Fecondazione e Nobel, la differenza ebraica
“Edwards ha rivoluzionato la vita di migliaia di persone, dando loro la possibilità di avere figli” spiega rav Gianfranco Di Segni, biologo molecolare del CNR e docente al Collegio Rabbinico di Roma. A poche ore dall’assegnazione del Nobel per la medicina al padre della fecondazione assistita Robert Edwards, diverse sono state le reazioni per la decisione del Karolinska Institutet di Stoccolma. Il Vaticano, ad esempio, ha duramente criticato la scelta di premiare lo scienziato inglese che nel 1978 riuscì ad eseguire la fertilizzazione in vitro o in provetta. Da allora almeno quattro milioni di bambini sono nati attraverso la fecondazione assistita, “una tecnica – come si legge nella motivazione dell’assegnazione del Nobel a Edwards- che ha avuto fortissime ricadute nella società”. Ma qual è il punto di vista ebraico su questo delicato tema di bioetica? Ne discutiamo con rav Gianfranco Di Segni, uomo di scienza e di religione.

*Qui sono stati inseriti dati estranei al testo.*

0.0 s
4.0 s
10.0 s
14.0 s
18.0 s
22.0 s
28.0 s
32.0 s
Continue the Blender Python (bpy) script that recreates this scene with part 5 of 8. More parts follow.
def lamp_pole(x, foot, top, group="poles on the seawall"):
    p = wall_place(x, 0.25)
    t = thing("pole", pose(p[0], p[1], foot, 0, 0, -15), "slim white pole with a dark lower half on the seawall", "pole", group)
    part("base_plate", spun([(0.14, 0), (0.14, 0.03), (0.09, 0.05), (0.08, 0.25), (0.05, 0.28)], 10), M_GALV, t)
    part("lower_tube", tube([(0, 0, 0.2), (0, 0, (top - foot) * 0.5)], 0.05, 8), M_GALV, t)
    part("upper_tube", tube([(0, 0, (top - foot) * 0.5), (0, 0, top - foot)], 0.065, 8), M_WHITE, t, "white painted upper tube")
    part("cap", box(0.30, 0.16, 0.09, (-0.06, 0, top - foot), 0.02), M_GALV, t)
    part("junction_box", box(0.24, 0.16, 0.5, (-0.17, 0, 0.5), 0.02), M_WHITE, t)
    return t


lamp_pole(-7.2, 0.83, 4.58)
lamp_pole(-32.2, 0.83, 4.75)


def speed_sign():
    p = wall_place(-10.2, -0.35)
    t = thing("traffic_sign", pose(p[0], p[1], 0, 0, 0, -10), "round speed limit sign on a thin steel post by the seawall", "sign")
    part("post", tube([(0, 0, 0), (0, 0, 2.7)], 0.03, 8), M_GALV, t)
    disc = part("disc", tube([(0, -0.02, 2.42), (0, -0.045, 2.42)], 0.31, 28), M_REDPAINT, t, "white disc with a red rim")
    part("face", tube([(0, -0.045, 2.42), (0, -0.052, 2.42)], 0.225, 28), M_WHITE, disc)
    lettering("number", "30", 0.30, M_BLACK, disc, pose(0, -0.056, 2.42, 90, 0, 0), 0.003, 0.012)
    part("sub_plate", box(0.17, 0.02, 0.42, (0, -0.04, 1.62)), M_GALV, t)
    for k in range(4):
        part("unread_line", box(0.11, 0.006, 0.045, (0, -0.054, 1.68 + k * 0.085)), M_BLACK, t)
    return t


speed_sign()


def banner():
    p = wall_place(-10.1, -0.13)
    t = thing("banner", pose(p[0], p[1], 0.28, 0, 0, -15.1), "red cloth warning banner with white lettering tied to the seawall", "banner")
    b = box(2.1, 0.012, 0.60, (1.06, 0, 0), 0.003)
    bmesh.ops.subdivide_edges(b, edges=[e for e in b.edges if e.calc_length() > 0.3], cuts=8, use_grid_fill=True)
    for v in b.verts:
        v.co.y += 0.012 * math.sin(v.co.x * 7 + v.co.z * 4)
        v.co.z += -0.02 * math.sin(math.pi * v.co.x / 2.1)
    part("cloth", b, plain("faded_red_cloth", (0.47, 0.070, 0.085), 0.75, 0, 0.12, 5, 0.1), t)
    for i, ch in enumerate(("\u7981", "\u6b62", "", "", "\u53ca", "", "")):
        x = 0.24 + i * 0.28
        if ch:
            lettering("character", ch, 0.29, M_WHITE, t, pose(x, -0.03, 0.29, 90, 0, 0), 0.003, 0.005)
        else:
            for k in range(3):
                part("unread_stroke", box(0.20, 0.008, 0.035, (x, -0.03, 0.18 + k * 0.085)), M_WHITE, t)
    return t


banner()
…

Se si pensa che il problema della sterilità colpisce oltre 10% delle coppie nel mondo, si comprende l’utilità della scoperta di Edwards. Ma qual è la posizione dell’ebraismo in merito alla questione della fecondazione in vitro?
Dal punto di vista religioso, il problema della soluzione dell’infertilità è visto in modo diverso tra mondo ebraico e mondo cattolico. Anzi, direi che nel campo della bioetica questo è proprio il punto su cui c’è la maggiore differenza. Nell’ebraismo la fecondazione assistita è permessa principalmente per tre motivi: innanzitutto, c’è a monte un approccio positivo nei confronti delle scienze bio-mediche. L’ebraismo ha sempre visto l’uomo come partecipe all’opera della creazione. In questo caso dunque non vi è una intromissione da parte dell’uomo nel corso della natura ma una “collaborazione” con il Creatore.
Inoltre, è noto il precetto biblico “crescete e moltiplicatevi”. Avere figli è una mizvà e chi non riesce ad averne non può mettere in pratica questo precetto. Per questo la fecondazione in vitro ha avuto molto successo nel mondo ebraico, in particolare fra i religiosi che si rivolgono molto spesso alle cliniche israeliane, poli di eccellenza in questo campo. Con l’aiuto della scienza, l’uomo riesce ad adempiere il proprio dovere di fare figli.
Infine, nell’ebraismo l’embrione, prima di quaranta giorni dal concepimento, è considerato mera acqua. Per cui, durante la fecondazione in vitro, l’embrione non ha ancora acquisito lo status di persona: non si sta manipolando un essere umano. Inoltre, il fatto che l’embrione non sia ancora stato inserito nel grembo materno è un ulteriore motivo per considerare lecita la tecnica. Bisogna però ricordare che gli embrioni non possono essere prodotti appositamente per la ricerca scientifica, e la liceità della tecnica dipende anche dalla sua finalità.
Quali sono i problemi dal punto di vista della Halachà in merito alla fecondazione assistita?
Le difficoltà sorgono soprattutto per quanto riguarda la fecondazione eterologa, ossia nel caso in cui il seme o l’ovulo provengano da una terza persona estranea alla coppia. La questione, è necessario sottolinearlo, non è l’adulterio: il figlio nato dal seme che non appartiene al marito non è considerato mamzhèr, adulterino, perché non vi è stato alcun contatto sessuale. Il problema della fecondazione eterologa è la possibilità in futuro che eventuali figli dello stesso donatore o donatrice si incontrino e, non sapendolo, abbiano un rapporto incestuoso. Altro problema nasce dall’introduzione nella coppia di un elemento estraneo, il che potrebbe causare un danno morale e psicologico all’equilibrio della famiglia. Si prende inoltre in considerazione il diritto del bambino ad avere padre e madre chiaramente identificabili, che con la fecondazione eterologa verrebbe a mancare. Per questo l’Halacha sconsiglia fortemente l’adozione della tecnica della fecondazione eterologa.